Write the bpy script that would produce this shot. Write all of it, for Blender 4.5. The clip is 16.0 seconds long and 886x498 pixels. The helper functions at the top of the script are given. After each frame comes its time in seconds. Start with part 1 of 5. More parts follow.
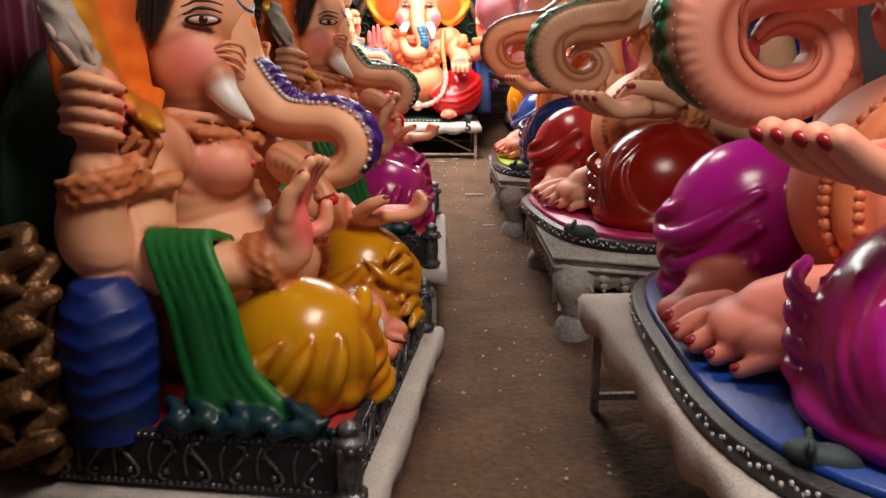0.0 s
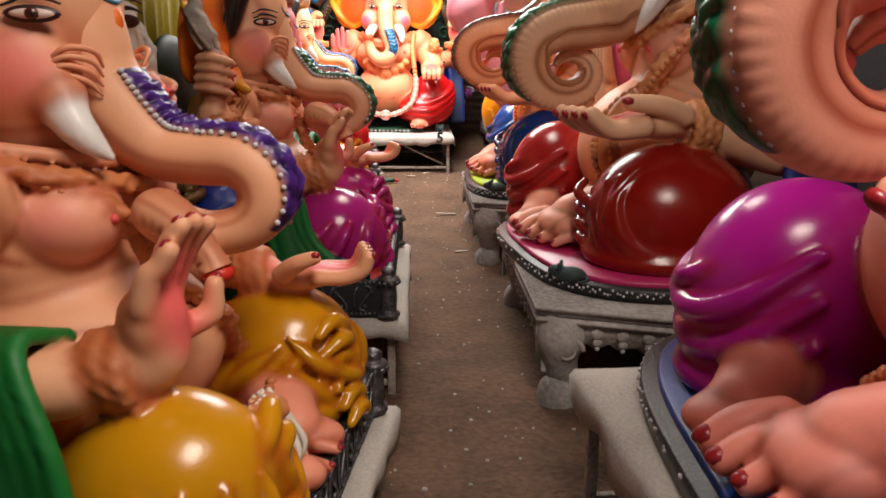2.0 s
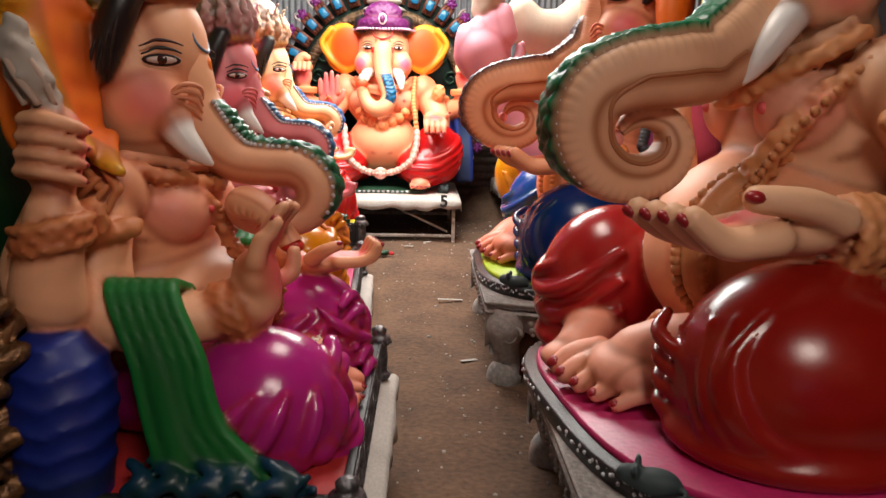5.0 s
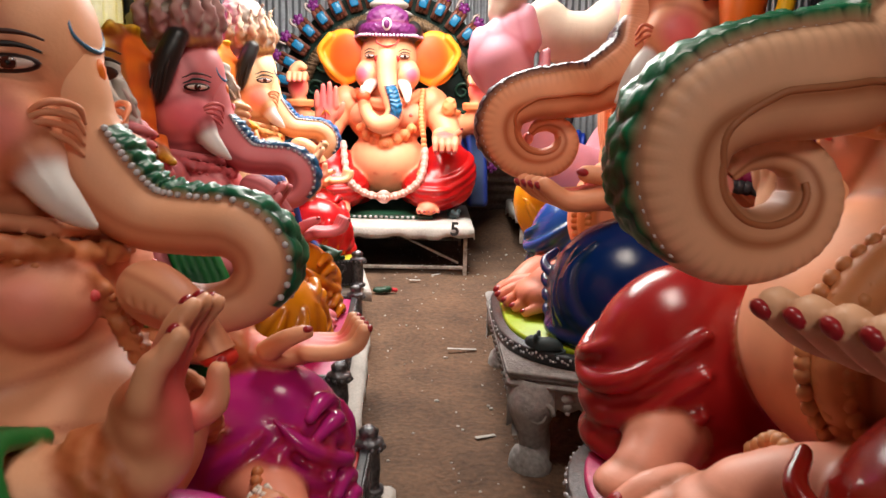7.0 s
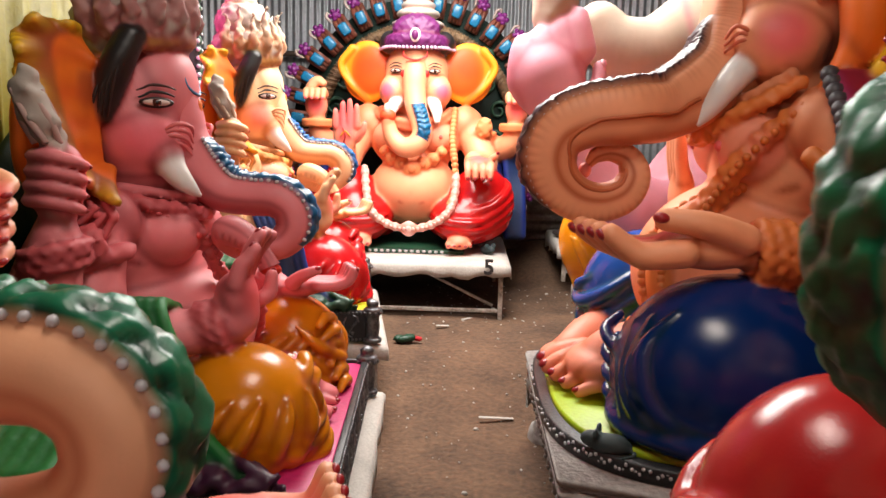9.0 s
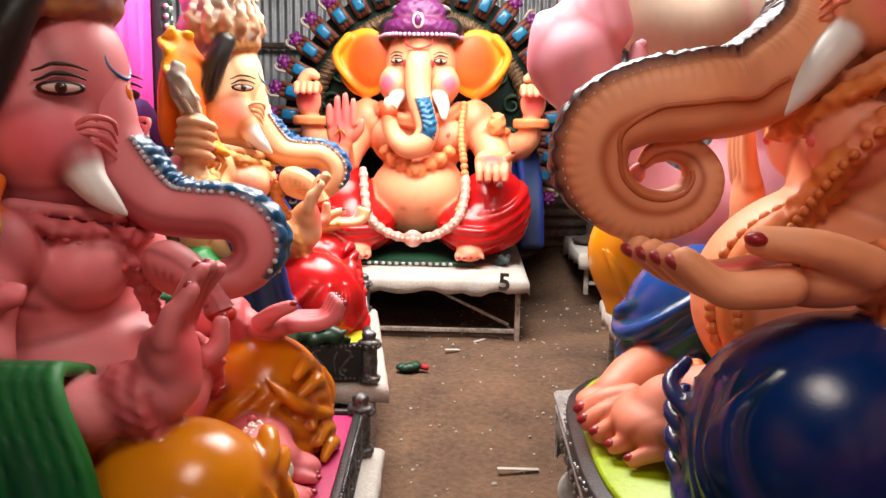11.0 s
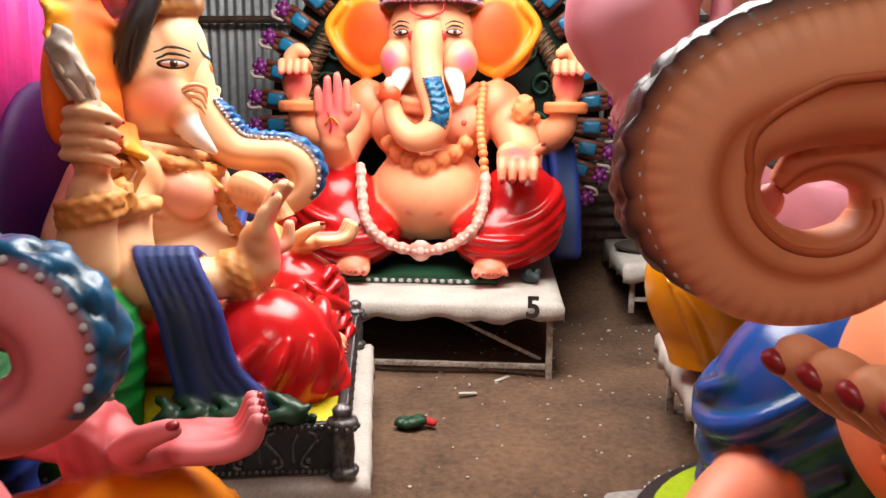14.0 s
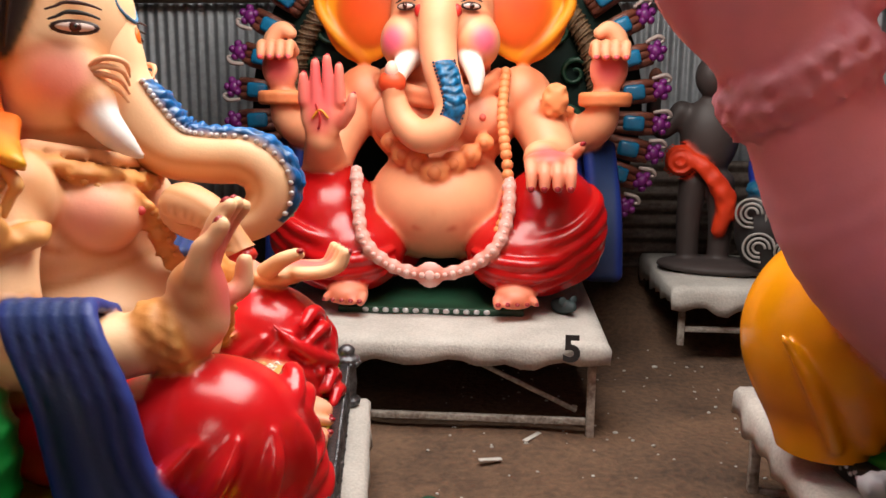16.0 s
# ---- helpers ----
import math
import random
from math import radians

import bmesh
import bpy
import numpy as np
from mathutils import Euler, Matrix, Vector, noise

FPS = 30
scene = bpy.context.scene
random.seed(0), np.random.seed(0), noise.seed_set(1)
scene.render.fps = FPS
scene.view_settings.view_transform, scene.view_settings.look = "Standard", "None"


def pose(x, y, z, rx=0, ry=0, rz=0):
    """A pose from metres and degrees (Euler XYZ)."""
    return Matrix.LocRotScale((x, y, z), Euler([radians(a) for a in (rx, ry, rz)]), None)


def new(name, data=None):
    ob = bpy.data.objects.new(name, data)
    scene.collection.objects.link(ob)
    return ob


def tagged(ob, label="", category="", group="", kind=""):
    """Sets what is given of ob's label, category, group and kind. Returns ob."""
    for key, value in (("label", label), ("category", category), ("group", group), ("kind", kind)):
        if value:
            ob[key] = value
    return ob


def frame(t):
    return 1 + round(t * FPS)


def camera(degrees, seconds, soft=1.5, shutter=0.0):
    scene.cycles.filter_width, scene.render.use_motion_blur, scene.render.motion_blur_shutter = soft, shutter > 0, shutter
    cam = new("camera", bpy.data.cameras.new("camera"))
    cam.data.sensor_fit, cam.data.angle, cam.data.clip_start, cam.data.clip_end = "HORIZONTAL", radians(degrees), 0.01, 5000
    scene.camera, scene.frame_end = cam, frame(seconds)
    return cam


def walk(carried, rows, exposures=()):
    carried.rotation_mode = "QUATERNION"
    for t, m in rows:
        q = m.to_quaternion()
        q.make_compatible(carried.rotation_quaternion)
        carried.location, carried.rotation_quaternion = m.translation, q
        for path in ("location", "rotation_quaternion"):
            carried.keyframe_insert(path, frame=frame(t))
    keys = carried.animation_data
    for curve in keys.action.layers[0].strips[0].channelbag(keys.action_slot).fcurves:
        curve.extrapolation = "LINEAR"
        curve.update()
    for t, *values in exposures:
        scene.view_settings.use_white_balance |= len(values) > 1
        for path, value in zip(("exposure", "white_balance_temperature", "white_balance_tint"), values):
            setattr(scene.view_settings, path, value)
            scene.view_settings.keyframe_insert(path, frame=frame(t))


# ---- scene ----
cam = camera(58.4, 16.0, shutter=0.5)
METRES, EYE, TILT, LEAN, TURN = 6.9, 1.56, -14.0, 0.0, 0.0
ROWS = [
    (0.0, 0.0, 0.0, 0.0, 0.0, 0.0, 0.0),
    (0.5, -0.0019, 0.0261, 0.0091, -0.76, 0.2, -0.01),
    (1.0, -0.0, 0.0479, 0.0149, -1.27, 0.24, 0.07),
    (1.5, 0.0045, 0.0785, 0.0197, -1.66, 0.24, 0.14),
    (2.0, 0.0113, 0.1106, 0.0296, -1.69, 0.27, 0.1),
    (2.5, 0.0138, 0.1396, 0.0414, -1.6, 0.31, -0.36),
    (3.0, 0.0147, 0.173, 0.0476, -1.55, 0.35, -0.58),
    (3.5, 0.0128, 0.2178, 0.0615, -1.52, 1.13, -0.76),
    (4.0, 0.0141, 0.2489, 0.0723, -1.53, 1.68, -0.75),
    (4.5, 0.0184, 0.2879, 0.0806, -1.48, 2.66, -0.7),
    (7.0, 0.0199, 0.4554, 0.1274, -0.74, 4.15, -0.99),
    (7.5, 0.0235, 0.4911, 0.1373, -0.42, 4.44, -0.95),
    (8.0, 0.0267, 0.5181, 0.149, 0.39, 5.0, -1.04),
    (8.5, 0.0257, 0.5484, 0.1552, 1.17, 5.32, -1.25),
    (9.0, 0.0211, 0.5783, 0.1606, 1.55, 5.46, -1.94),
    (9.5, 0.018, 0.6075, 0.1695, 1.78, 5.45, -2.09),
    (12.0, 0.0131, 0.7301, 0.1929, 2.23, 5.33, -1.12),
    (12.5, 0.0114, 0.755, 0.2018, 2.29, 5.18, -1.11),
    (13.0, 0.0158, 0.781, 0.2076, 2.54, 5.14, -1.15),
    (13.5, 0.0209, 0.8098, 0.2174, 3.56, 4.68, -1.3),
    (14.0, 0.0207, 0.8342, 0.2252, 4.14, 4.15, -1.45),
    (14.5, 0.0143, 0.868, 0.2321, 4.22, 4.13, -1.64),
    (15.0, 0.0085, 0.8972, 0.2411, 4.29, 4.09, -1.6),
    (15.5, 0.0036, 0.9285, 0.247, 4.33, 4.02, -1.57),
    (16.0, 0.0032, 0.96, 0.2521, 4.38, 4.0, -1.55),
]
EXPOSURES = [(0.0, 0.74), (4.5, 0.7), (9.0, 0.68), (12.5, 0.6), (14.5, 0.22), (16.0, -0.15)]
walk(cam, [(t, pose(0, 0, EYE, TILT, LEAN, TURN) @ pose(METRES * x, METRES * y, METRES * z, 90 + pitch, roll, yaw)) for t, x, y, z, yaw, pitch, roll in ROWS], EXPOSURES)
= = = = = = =
▶ _Problem to work on_
Omitting all images, print the listing exactly.

▶ _The reply_
Write the bpy script that would produce this shot. Write all of it, for Blender 4.5. The clip is 16.0 seconds long and 886x498 pixels. The helper functions at the top of the script are given. After each frame comes its time in seconds. Start with part 1 of 5. More parts follow.
0.0 s
2.0 s
5.0 s
7.0 s
9.0 s
11.0 s
14.0 s
16.0 s
# ---- helpers ----
import math
import random
from math import radians

import bmesh
import bpy
import numpy as np
from mathutils import Euler, Matrix, Vector, noise

FPS = 30
scene = bpy.context.scene
random.seed(0), np.random.seed(0), noise.seed_set(1)
scene.render.fps = FPS
scene.view_settings.view_transform, scene.view_settings.look = "Standard", "None"


def pose(x, y, z, rx=0, ry=0, rz=0):
    """A pose from metres and degrees (Euler XYZ)."""
    return Matrix.LocRotScale((x, y, z), Euler([radians(a) for a in (rx, ry, rz)]), None)


def new(name, data=None):
    ob = bpy.data.objects.new(name, data)
    scene.collection.objects.link(ob)
    return ob


def tagged(ob, label="", category="", group="", kind=""):
    """Sets what is given of ob's label, category, group and kind. Returns ob."""
    for key, value in (("label", label), ("category", category), ("group", group), ("kind", kind)):
        if value:
            ob[key] = value
    return ob


def frame(t):
    return 1 + round(t * FPS)


def camera(degrees, seconds, soft=1.5, shutter=0.0):
    scene.cycles.filter_width, scene.render.use_motion_blur, scene.render.motion_blur_shutter = soft, shutter > 0, shutter
    cam = new("camera", bpy.data.cameras.new("camera"))
    cam.data.sensor_fit, cam.data.angle, cam.data.clip_start, cam.data.clip_end = "HORIZONTAL", radians(degrees), 0.01, 5000
    scene.camera, scene.frame_end = cam, frame(seconds)
    return cam


def walk(carried, rows, exposures=()):
    carried.rotation_mode = "QUATERNION"
    for t, m in rows:
        q = m.to_quaternion()
        q.make_compatible(carried.rotation_quaternion)
        carried.location, carried.rotation_quaternion = m.translation, q
        for path in ("location", "rotation_quaternion"):
            carried.keyframe_insert(path, frame=frame(t))
    keys = carried.animation_data
    for curve in keys.action.layers[0].strips[0].channelbag(keys.action_slot).fcurves:
        curve.extrapolation = "LINEAR"
        curve.update()
    for t, *values in exposures:
        scene.view_settings.use_white_balance |= len(values) > 1
        for path, value in zip(("exposure", "white_balance_temperature", "white_balance_tint"), values):
            setattr(scene.view_settings, path, value)
            scene.view_settings.keyframe_insert(path, frame=frame(t))


# ---- scene ----
cam = camera(58.4, 16.0, shutter=0.5)
METRES, EYE, TILT, LEAN, TURN = 6.9, 1.56, -14.0, 0.0, 0.0
ROWS = [
    (0.0, 0.0, 0.0, 0.0, 0.0, 0.0, 0.0),
    (0.5, -0.0019, 0.0261, 0.0091, -0.76, 0.2, -0.01),
    (1.0, -0.0, 0.0479, 0.0149, -1.27, 0.24, 0.07),
    (1.5, 0.0045, 0.0785, 0.0197, -1.66, 0.24, 0.14),
    (2.0, 0.0113, 0.1106, 0.0296, -1.69, 0.27, 0.1),
    (2.5, 0.0138, 0.1396, 0.0414, -1.6, 0.31, -0.36),
    (3.0, 0.0147, 0.173, 0.0476, -1.55, 0.35, -0.58),
    (3.5, 0.0128, 0.2178, 0.0615, -1.52, 1.13, -0.76),
    (4.0, 0.0141, 0.2489, 0.0723, -1.53, 1.68, -0.75),
    (4.5, 0.0184, 0.2879, 0.0806, -1.48, 2.66, -0.7),
    (7.0, 0.0199, 0.4554, 0.1274, -0.74, 4.15, -0.99),
    (7.5, 0.0235, 0.4911, 0.1373, -0.42, 4.44, -0.95),
    (8.0, 0.0267, 0.5181, 0.149, 0.39, 5.0, -1.04),
    (8.5, 0.0257, 0.5484, 0.1552, 1.17, 5.32, -1.25),
    (9.0, 0.0211, 0.5783, 0.1606, 1.55, 5.46, -1.94),
    (9.5, 0.018, 0.6075, 0.1695, 1.78, 5.45, -2.09),
    (12.0, 0.0131, 0.7301, 0.1929, 2.23, 5.33, -1.12),
    (12.5, 0.0114, 0.755, 0.2018, 2.29, 5.18, -1.11),
    (13.0, 0.0158, 0.781, 0.2076, 2.54, 5.14, -1.15),
    (13.5, 0.0209, 0.8098, 0.2174, 3.56, 4.68, -1.3),
    (14.0, 0.0207, 0.8342, 0.2252, 4.14, 4.15, -1.45),
    (14.5, 0.0143, 0.868, 0.2321, 4.22, 4.13, -1.64),
    (15.0, 0.0085, 0.8972, 0.2411, 4.29, 4.09, -1.6),
    (15.5, 0.0036, 0.9285, 0.247, 4.33, 4.02, -1.57),
    (16.0, 0.0032, 0.96, 0.2521, 4.38, 4.0, -1.55),
]
EXPOSURES = [(0.0, 0.74), (4.5, 0.7), (9.0, 0.68), (12.5, 0.6), (14.5, 0.22), (16.0, -0.15)]
walk(cam, [(t, pose(0, 0, EYE, TILT, LEAN, TURN) @ pose(METRES * x, METRES * y, METRES * z, 90 + pitch, roll, yaw)) for t, x, y, z, yaw, pitch, roll in ROWS], EXPOSURES)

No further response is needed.